The mayor has already demonstrated uncommon political courage on the issue of education reform. He understands that powerful interests are arrayed against him, and he’s even been willing to challenge his own friends and allies in this debate.


I believe he’s done so because he understands that LA’s economic future depends on giving more of our young people a meaningful shot at a better life.


Most of all, he sees that our schools are failing utterly to build our workforce and deliver for our kids.


Right now, only half of our district’s students are graduating on time. An appalling 87 percent of LAUSD kids are below proficiency. Over 80 percent of middle school students are enrolled in failing schools. Meanwhile, the district’s public relations machine is consumed in a ridiculous spin campaign designed to discredit a Harvard University study documenting the district’s woeful graduation rates (the official number, they say, is closer to one-third).
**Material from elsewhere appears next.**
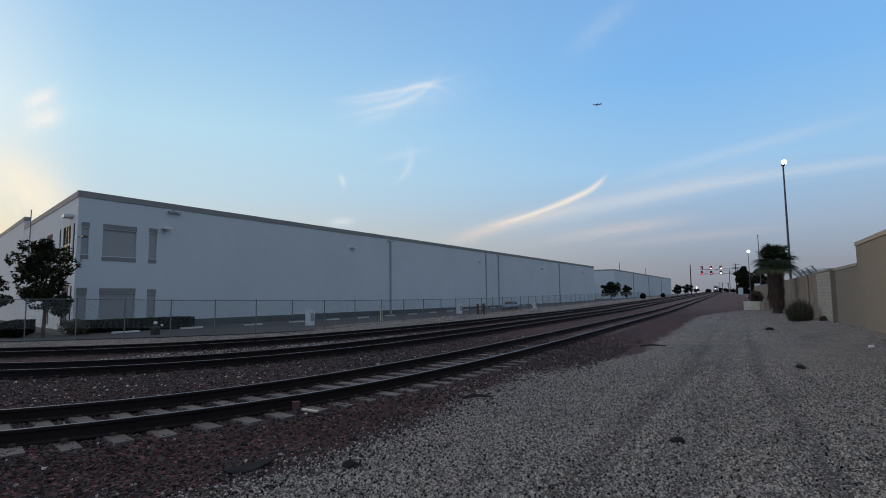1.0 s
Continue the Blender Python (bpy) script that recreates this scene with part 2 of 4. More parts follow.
M_GROUND = ground_material()
M_WIRE = wire_material()
M_ASPHALT = material("asphalt", (0.055, 0.056, 0.060), 0.9, vary=0.25, scale=0.4, fine=40, bump=0.2)
M_PAINTLINE = material("road_paint", (0.55, 0.55, 0.53), 0.8, vary=0.25, scale=2)
M_CONCRETE = material("concrete_tie", (0.155, 0.138, 0.126), 0.9, vary=0.3, scale=2.5, fine=50, bump=0.3, dirt=(0.12, 0.095, 0.08), dirt_amount=0.45, rand=0.35, dirt_scale=2)
M_TIEDARK = material("dark_wooden_tie", (0.055, 0.045, 0.040), 0.95, vary=0.35, scale=3, bump=0.3, rand=0.3)
M_RAIL = material("rusty_rail", (0.020, 0.0145, 0.014), 0.95, spec=0.2, metal=0.0, vary=0.35, scale=2, fine=30, bump=0.2)
M_RAILHEAD = material("worn_rail_head", (0.21, 0.205, 0.21), 0.55, metal=1.0, vary=0.12, scale=1, fine=12, bump=0.0)
M_CLIP = material("rail_clip", (0.08, 0.055, 0.045), 0.7, metal=0.4)
M_STUCCO = material("white_painted_concrete", (0.535, 0.575, 0.61), 0.85, vary=0.06, scale=0.25, fine=14, bump=0.12, dirt=(0.45, 0.45, 0.45), dirt_amount=0.3, dirt_scale=0.12)
M_TRIM = material("grey_parapet_paint", (0.24, 0.235, 0.235), 0.8, vary=0.12, scale=0.5)
M_PANEL = material("grey_window_panel", (0.30, 0.305, 0.31), 0.6, vary=0.08, scale=0.8)
M_PANELDARK = material("dark_grey_band", (0.20, 0.20, 0.205), 0.7, vary=0.1, scale=0.8)
M_DADO = material("dark_grey_dado", (0.085, 0.088, 0.095), 0.85, vary=0.15, scale=0.5)
M_PIPE = material("painted_downspout", (0.34, 0.36, 0.38), 0.6, vary=0.1)
M_LAMPBODY = material("wall_lamp_housing", (0.62, 0.63, 0.64), 0.5, vary=0.08)
M_METALDARK = material("dark_metal", (0.10, 0.10, 0.105), 0.5, metal=0.6, vary=0.2)
M_GALV = material("galvanised_steel", (0.16, 0.165, 0.17), 0.5, metal=0.5, vary=0.2)
M_BLOCK = material("tan_block", (0.285, 0.222, 0.162), 0.92, vary=0.12, scale=0.7, fine=70, bump=0.25, dirt=(0.21, 0.175, 0.135), dirt_amount=0.5, rand=0.05, dirt_scale=0.35)
M_BLOCKLIGHT = material("pale_block", (0.47, 0.395, 0.305), 0.92, vary=0.12, scale=0.8, fine=70, bump=0.25, dirt=(0.28, 0.25, 0.22), dirt_amount=0.5, rand=0.14)
M_MORTAR = material("mortar", (0.265, 0.21, 0.156), 0.95, vary=0.15)
M_CAP = material("wall_cap", (0.38, 0.32, 0.25), 0.9, vary=0.15, scale=0.9, bump=0.2)
M_PLASTER = material("stained_tan_plaster", (0.30, 0.215, 0.155), 0.92, vary=0.2, scale=0.5, bump=0.2, dirt=(0.13, 0.10, 0.08), dirt_amount=0.7)
M_LEAF = material("dark_leaf", (0.021, 0.024, 0.013), 0.55, vary=0.3, scale=1.5, island=0.9, bump=0, spec=0.04)
M_LEAFDRY = material("dry_shrub_leaf", (0.090, 0.084, 0.055), 0.8, vary=0.3, scale=1.5, island=0.8, bump=0, spec=0.04)
M_HEDGE = material("hedge_leaf", (0.017, 0.019, 0.013), 0.8, vary=0.3, scale=1.5, island=0.5, bump=0, spec=0.0)
M_PALM = material("palm_frond", (0.034, 0.050, 0.025), 0.6, vary=0.3, scale=2, island=0.7, bump=0)
M_PALMOLD = material("yellowing_palm_frond", (0.085, 0.080, 0.032), 0.7, vary=0.3, scale=2, island=0.7, bump=0)
M_PALMDEAD = material("dead_palm_frond", (0.088, 0.052, 0.036), 0.9, vary=0.35, scale=3, island=0.6, bump=0)
M_BARK = material("bark", (0.10, 0.08, 0.062), 0.95, vary=0.35, scale=4, fine=30, bump=0.5, dist=0.03)
M_BLOCKYELLOW = material("pale_yellow_concrete", (0.72, 0.65, 0.50), 0.85, vary=0.18, scale=2, bump=0.2, dirt=(0.30, 0.26, 0.19), dirt_amount=0.6)
M_RED = material("faded_red_paint", (0.12, 0.058, 0.056), 0.8, vary=0.3, scale=8)
M_ORANGE = material("orange_plastic", (0.75, 0.17, 0.03), 0.55, vary=0.15, scale=10)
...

In short, instead of answering the mayor’s call to reform, district officials are busy parsing the subtle shades of difference between the awful and the terrible.


With Mayor Villaraigosa’s leadership, we have an opportunity to bring about fundamental change in our schools. The mayor will be making his plan public in the coming months. I believe that it should be guided by these principles:


-We need to make our schools more accountable to the community by giving the superintendent greater management oversight.

-We need to change the funding equation and move resources from the downtown bureaucracy to the classroom.

-We need to find ways reward teachers and raise respect for the profession of teaching.

-We need to abandon the one-size-fits-all approach, give educators the freedom to spur innovation, and provide parents and children with more meaningful choices in our public schools.

-We need to ask parents for greater personal involvement, and we need to give them a greater say in how their children’s schools are run.

-We need to equip our principals with best practices, and we need to vest them with the power to implement them.

-We need to better coordinate city and district resources to guarantee that our school campuses are free from gang activity and

violence.

-We need to greatly expand the availability of after school programs.

-We need accountability up and down the line-from the mayor to the superintendent, to the principal, to the teachers, to the parents and most of all from the students.


No American city has successfully reformed its schools without the active support and engagement of its business and civic leadership. Let’s join the mayor in this historic campaign for change.



*Richard J. Riordan, of counsel with the law firm of Bingham McCutchen LLP, is former mayor of Los Angeles and former California Secretary for Education.